## begin

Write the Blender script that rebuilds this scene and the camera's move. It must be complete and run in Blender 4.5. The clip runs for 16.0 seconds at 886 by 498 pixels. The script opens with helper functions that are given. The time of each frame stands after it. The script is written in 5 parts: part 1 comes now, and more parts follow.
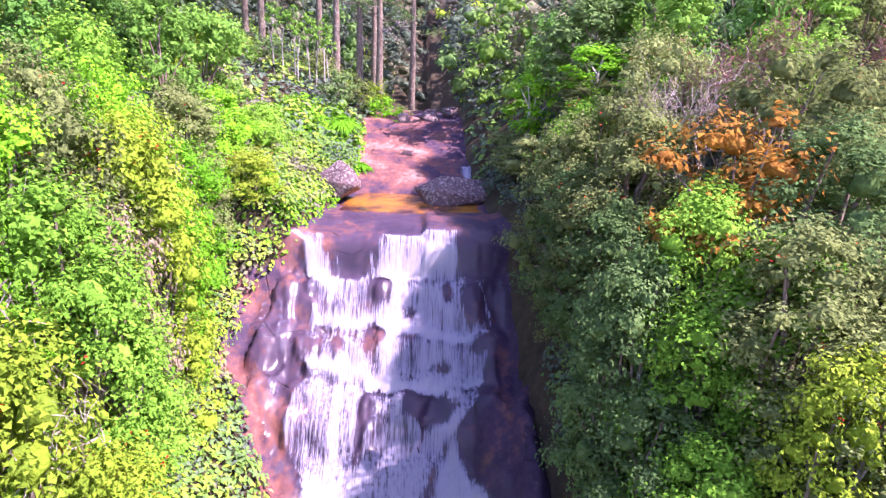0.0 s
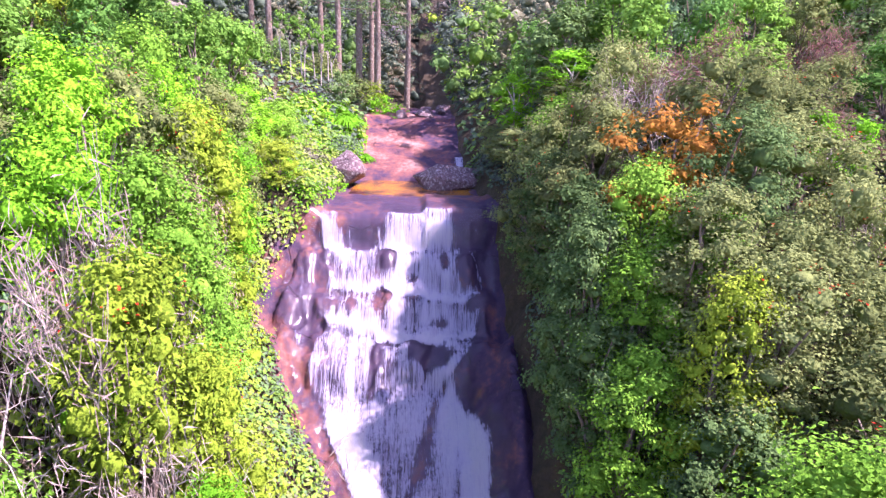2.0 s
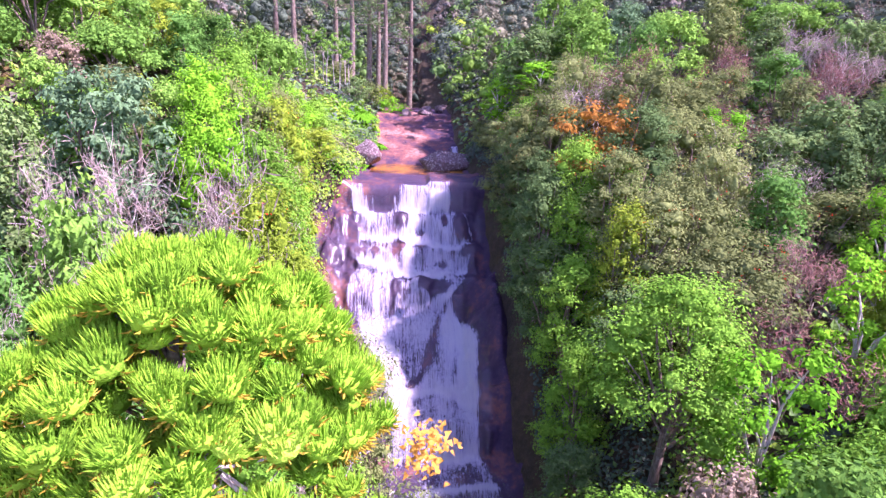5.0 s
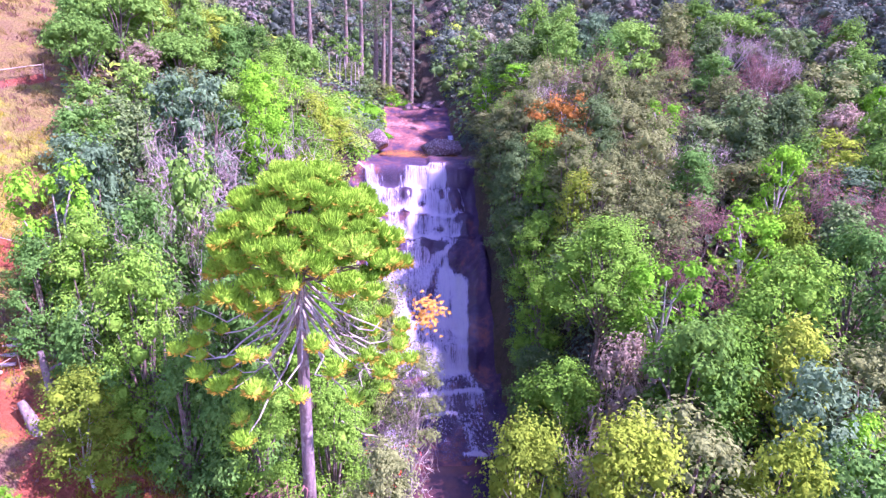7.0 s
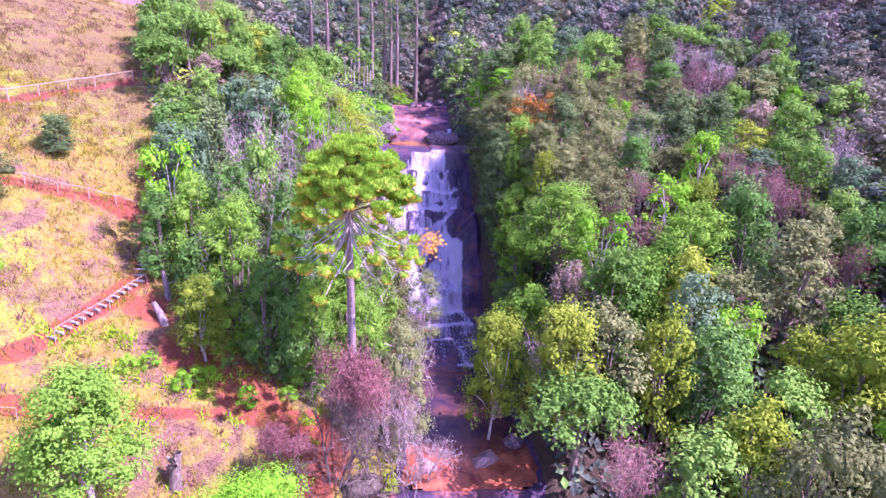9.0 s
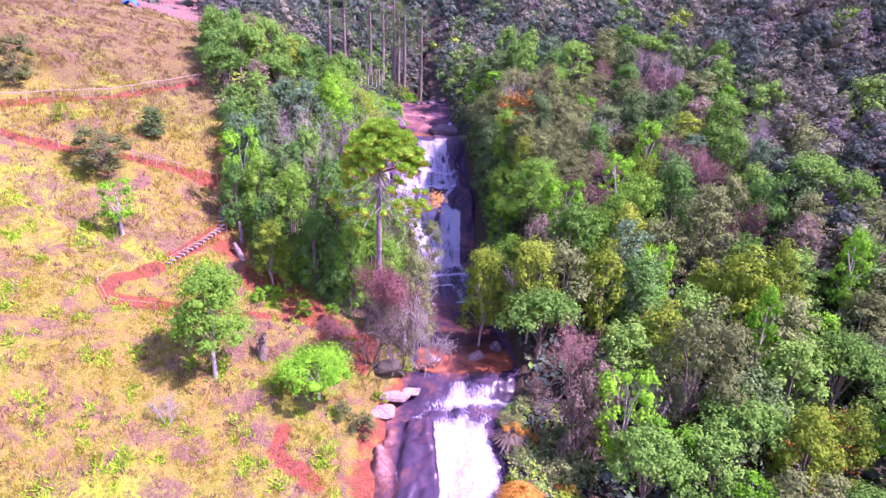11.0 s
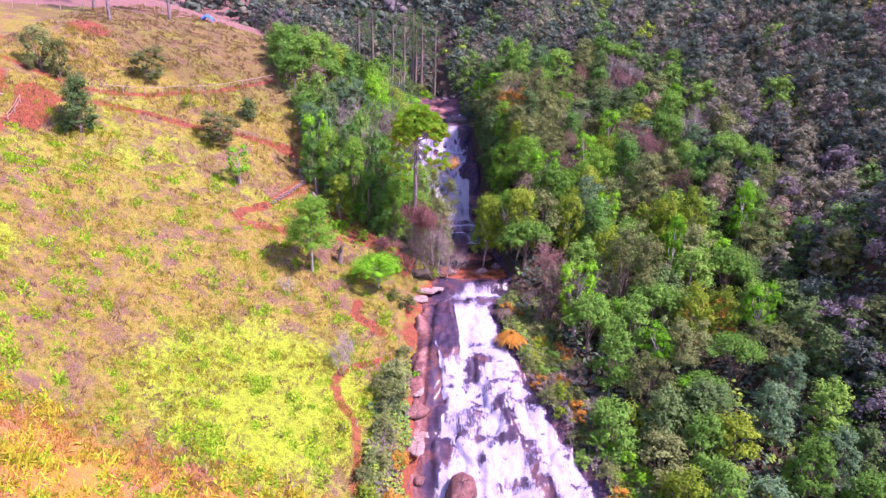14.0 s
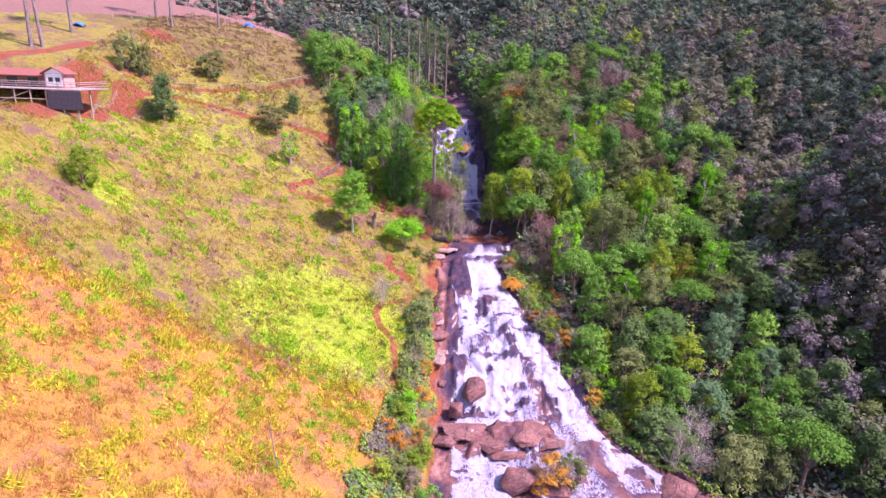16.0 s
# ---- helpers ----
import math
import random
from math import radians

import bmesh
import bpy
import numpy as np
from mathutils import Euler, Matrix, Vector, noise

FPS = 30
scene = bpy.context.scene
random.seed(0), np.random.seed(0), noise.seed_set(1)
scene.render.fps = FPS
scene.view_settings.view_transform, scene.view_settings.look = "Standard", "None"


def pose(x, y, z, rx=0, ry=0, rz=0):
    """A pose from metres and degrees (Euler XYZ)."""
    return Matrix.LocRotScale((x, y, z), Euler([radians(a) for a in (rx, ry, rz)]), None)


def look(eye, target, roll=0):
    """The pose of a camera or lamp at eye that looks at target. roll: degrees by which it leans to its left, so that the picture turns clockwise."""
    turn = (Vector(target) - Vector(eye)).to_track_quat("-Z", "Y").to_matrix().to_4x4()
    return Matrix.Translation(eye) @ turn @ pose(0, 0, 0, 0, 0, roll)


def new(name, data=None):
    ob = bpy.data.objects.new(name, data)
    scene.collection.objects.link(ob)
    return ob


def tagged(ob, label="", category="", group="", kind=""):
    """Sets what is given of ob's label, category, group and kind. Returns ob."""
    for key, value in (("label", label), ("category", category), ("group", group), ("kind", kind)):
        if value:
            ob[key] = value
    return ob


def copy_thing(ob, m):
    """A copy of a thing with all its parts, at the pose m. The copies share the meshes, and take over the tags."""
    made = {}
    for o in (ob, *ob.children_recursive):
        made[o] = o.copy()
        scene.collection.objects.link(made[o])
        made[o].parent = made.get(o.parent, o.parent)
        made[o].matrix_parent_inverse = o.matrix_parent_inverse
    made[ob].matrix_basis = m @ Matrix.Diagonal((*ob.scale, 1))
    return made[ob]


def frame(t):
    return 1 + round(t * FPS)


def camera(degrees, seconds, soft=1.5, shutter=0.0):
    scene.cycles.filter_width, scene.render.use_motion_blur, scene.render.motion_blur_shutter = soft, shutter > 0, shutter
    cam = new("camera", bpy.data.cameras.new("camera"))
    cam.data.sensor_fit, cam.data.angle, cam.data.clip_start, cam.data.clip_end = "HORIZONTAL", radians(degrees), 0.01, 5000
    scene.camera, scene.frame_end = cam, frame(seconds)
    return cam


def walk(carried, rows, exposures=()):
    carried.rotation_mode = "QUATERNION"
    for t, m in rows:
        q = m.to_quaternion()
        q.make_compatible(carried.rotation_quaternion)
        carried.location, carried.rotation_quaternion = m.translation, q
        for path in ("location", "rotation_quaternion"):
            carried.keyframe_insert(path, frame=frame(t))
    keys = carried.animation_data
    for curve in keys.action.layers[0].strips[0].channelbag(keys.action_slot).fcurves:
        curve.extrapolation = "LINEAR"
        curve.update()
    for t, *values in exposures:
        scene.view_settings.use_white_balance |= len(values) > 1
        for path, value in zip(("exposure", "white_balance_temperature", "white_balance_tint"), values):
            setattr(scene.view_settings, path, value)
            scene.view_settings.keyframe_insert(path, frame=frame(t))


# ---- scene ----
EXPOSURES = [(0.0, 1.85, 6250, 55), (4.0, 1.75, 6200, 57), (7.0, 1.74, 5600, 86), (9.0, 1.63, 5650, 88), (12.5, 1.20, 5950, 77), (16.0, 0.95, 6250, 56)]
cam = camera(76.0, 16.0, soft=1.4)
METRES, EYE, TILT, LEAN, TURN = 110.0, 30.0, -15.0, 0.0, -3.1
ROWS = [
    (0.0, 0.0, 0.0, 0.0, 0.13, -3.09, -2.4),
    (0.5, -0.0007, -0.0111, -0.003, -0.15, -3.07, -2.34),
    (1.0, -0.0017, -0.0235, -0.0064, -0.49, -3.03, -2.25),
    (1.5, -0.0028, -0.0373, -0.0101, -0.72, -2.99, -2.19),
    (2.0, -0.0042, -0.0524, -0.0139, -0.91, -2.94, -2.16),
    (2.5, -0.0057, -0.0692, -0.0176, -1.08, -2.86, -2.15),
    (3.0, -0.0071, -0.0872, -0.0218, -1.23, -2.77, -2.14),
    (3.5, -0.0084, -0.1065, -0.0263, -1.39, -2.71, -2.15),
    (4.0, -0.0094, -0.1273, -0.0314, -1.49, -2.67, -2.15),
    (6.5, -0.0106, -0.2495, -0.061, -1.62, -2.55, -2.03),
    (7.0, -0.0104, -0.2782, -0.0682, -1.6, -2.75, -1.97),
    (7.5, -0.0102, -0.3082, -0.0753, -1.56, -2.75, -1.93),
    (8.0, -0.0102, -0.3398, -0.0827, -1.51, -2.71, -1.91),
    (8.5, -0.0102, -0.3728, -0.0905, -1.46, -2.67, -1.89),
    (9.0, -0.0104, -0.4076, -0.0987, -1.42, -2.67, -1.87),
    (11.5, -0.0148, -0.5991, -0.1479, -1.16, -2.48, -1.77),
    (12.0, -0.0179, -0.639, -0.1586, -1.08, -2.46, -1.8),
    (12.5, -0.0214, -0.6788, -0.1701, -1.02, -2.45, -1.83),
    (13.0, -0.0254, -0.719, -0.1817, -0.93, -2.4, -1.87),
    (13.5, -0.0296, -0.7593, -0.1929, -0.92, -2.34, -1.88),
    (14.0, -0.0337, -0.8002, -0.2037, -0.95, -2.3, -1.86),
    (14.5, -0.0375, -0.8415, -0.215, -0.87, -2.27, -1.88),
    (15.0, -0.0419, -0.8827, -0.227, -0.78, -2.24, -1.9),
    (15.5, -0.0464, -0.9242, -0.2389, -0.65, -2.21, -1.95),
    (16.0, -0.0512, -0.9657, -0.2506, -0.55, -2.2, -2.0),
]
walk(cam, [(t, pose(0, 0, EYE, TILT, LEAN, TURN) @ pose(METRES * x, METRES * y, METRES * z, 90 + pitch, roll, yaw)) for t, x, y, z, yaw, pitch, roll in ROWS],
     exposures=EXPOSURES)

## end

Reproduce the data above in full, exactly as it is, with the pictures left out.

TASK ANSWER:
Write the Blender script that rebuilds this scene and the camera's move. It must be complete and run in Blender 4.5. The clip runs for 16.0 seconds at 886 by 498 pixels. The script opens with helper functions that are given. The time of each frame stands after it. The script is written in 5 parts: part 1 comes now, and more parts follow.
0.0 s
2.0 s
5.0 s
7.0 s
9.0 s
11.0 s
14.0 s
16.0 s
# ---- helpers ----
import math
import random
from math import radians

import bmesh
import bpy
import numpy as np
from mathutils import Euler, Matrix, Vector, noise

FPS = 30
scene = bpy.context.scene
random.seed(0), np.random.seed(0), noise.seed_set(1)
scene.render.fps = FPS
scene.view_settings.view_transform, scene.view_settings.look = "Standard", "None"


def pose(x, y, z, rx=0, ry=0, rz=0):
    """A pose from metres and degrees (Euler XYZ)."""
    return Matrix.LocRotScale((x, y, z), Euler([radians(a) for a in (rx, ry, rz)]), None)


def look(eye, target, roll=0):
    """The pose of a camera or lamp at eye that looks at target. roll: degrees by which it leans to its left, so that the picture turns clockwise."""
    turn = (Vector(target) - Vector(eye)).to_track_quat("-Z", "Y").to_matrix().to_4x4()
    return Matrix.Translation(eye) @ turn @ pose(0, 0, 0, 0, 0, roll)


def new(name, data=None):
    ob = bpy.data.objects.new(name, data)
    scene.collection.objects.link(ob)
    return ob


def tagged(ob, label="", category="", group="", kind=""):
    """Sets what is given of ob's label, category, group and kind. Returns ob."""
    for key, value in (("label", label), ("category", category), ("group", group), ("kind", kind)):
        if value:
            ob[key] = value
    return ob


def copy_thing(ob, m):
    """A copy of a thing with all its parts, at the pose m. The copies share the meshes, and take over the tags."""
    made = {}
    for o in (ob, *ob.children_recursive):
        made[o] = o.copy()
        scene.collection.objects.link(made[o])
        made[o].parent = made.get(o.parent, o.parent)
        made[o].matrix_parent_inverse = o.matrix_parent_inverse
    made[ob].matrix_basis = m @ Matrix.Diagonal((*ob.scale, 1))
    return made[ob]


def frame(t):
    return 1 + round(t * FPS)


def camera(degrees, seconds, soft=1.5, shutter=0.0):
    scene.cycles.filter_width, scene.render.use_motion_blur, scene.render.motion_blur_shutter = soft, shutter > 0, shutter
    cam = new("camera", bpy.data.cameras.new("camera"))
    cam.data.sensor_fit, cam.data.angle, cam.data.clip_start, cam.data.clip_end = "HORIZONTAL", radians(degrees), 0.01, 5000
    scene.camera, scene.frame_end = cam, frame(seconds)
    return cam


def walk(carried, rows, exposures=()):
    carried.rotation_mode = "QUATERNION"
    for t, m in rows:
        q = m.to_quaternion()
        q.make_compatible(carried.rotation_quaternion)
        carried.location, carried.rotation_quaternion = m.translation, q
        for path in ("location", "rotation_quaternion"):
            carried.keyframe_insert(path, frame=frame(t))
    keys = carried.animation_data
    for curve in keys.action.layers[0].strips[0].channelbag(keys.action_slot).fcurves:
        curve.extrapolation = "LINEAR"
        curve.update()
    for t, *values in exposures:
        scene.view_settings.use_white_balance |= len(values) > 1
        for path, value in zip(("exposure", "white_balance_temperature", "white_balance_tint"), values):
            setattr(scene.view_settings, path, value)
            scene.view_settings.keyframe_insert(path, frame=frame(t))


# ---- scene ----
EXPOSURES = [(0.0, 1.85, 6250, 55), (4.0, 1.75, 6200, 57), (7.0, 1.74, 5600, 86), (9.0, 1.63, 5650, 88), (12.5, 1.20, 5950, 77), (16.0, 0.95, 6250, 56)]
cam = camera(76.0, 16.0, soft=1.4)
METRES, EYE, TILT, LEAN, TURN = 110.0, 30.0, -15.0, 0.0, -3.1
ROWS = [
    (0.0, 0.0, 0.0, 0.0, 0.13, -3.09, -2.4),
    (0.5, -0.0007, -0.0111, -0.003, -0.15, -3.07, -2.34),
    (1.0, -0.0017, -0.0235, -0.0064, -0.49, -3.03, -2.25),
    (1.5, -0.0028, -0.0373, -0.0101, -0.72, -2.99, -2.19),
    (2.0, -0.0042, -0.0524, -0.0139, -0.91, -2.94, -2.16),
    (2.5, -0.0057, -0.0692, -0.0176, -1.08, -2.86, -2.15),
    (3.0, -0.0071, -0.0872, -0.0218, -1.23, -2.77, -2.14),
    (3.5, -0.0084, -0.1065, -0.0263, -1.39, -2.71, -2.15),
    (4.0, -0.0094, -0.1273, -0.0314, -1.49, -2.67, -2.15),
    (6.5, -0.0106, -0.2495, -0.061, -1.62, -2.55, -2.03),
    (7.0, -0.0104, -0.2782, -0.0682, -1.6, -2.75, -1.97),
    (7.5, -0.0102, -0.3082, -0.0753, -1.56, -2.75, -1.93),
    (8.0, -0.0102, -0.3398, -0.0827, -1.51, -2.71, -1.91),
    (8.5, -0.0102, -0.3728, -0.0905, -1.46, -2.67, -1.89),
    (9.0, -0.0104, -0.4076, -0.0987, -1.42, -2.67, -1.87),
    (11.5, -0.0148, -0.5991, -0.1479, -1.16, -2.48, -1.77),
    (12.0, -0.0179, -0.639, -0.1586, -1.08, -2.46, -1.8),
    (12.5, -0.0214, -0.6788, -0.1701, -1.02, -2.45, -1.83),
    (13.0, -0.0254, -0.719, -0.1817, -0.93, -2.4, -1.87),
    (13.5, -0.0296, -0.7593, -0.1929, -0.92, -2.34, -1.88),
    (14.0, -0.0337, -0.8002, -0.2037, -0.95, -2.3, -1.86),
    (14.5, -0.0375, -0.8415, -0.215, -0.87, -2.27, -1.88),
    (15.0, -0.0419, -0.8827, -0.227, -0.78, -2.24, -1.9),
    (15.5, -0.0464, -0.9242, -0.2389, -0.65, -2.21, -1.95),
    (16.0, -0.0512, -0.9657, -0.2506, -0.55, -2.2, -2.0),
]
walk(cam, [(t, pose(0, 0, EYE, TILT, LEAN, TURN) @ pose(METRES * x, METRES * y, METRES * z, 90 + pitch, roll, yaw)) for t, x, y, z, yaw, pitch, roll in ROWS],
     exposures=EXPOSURES)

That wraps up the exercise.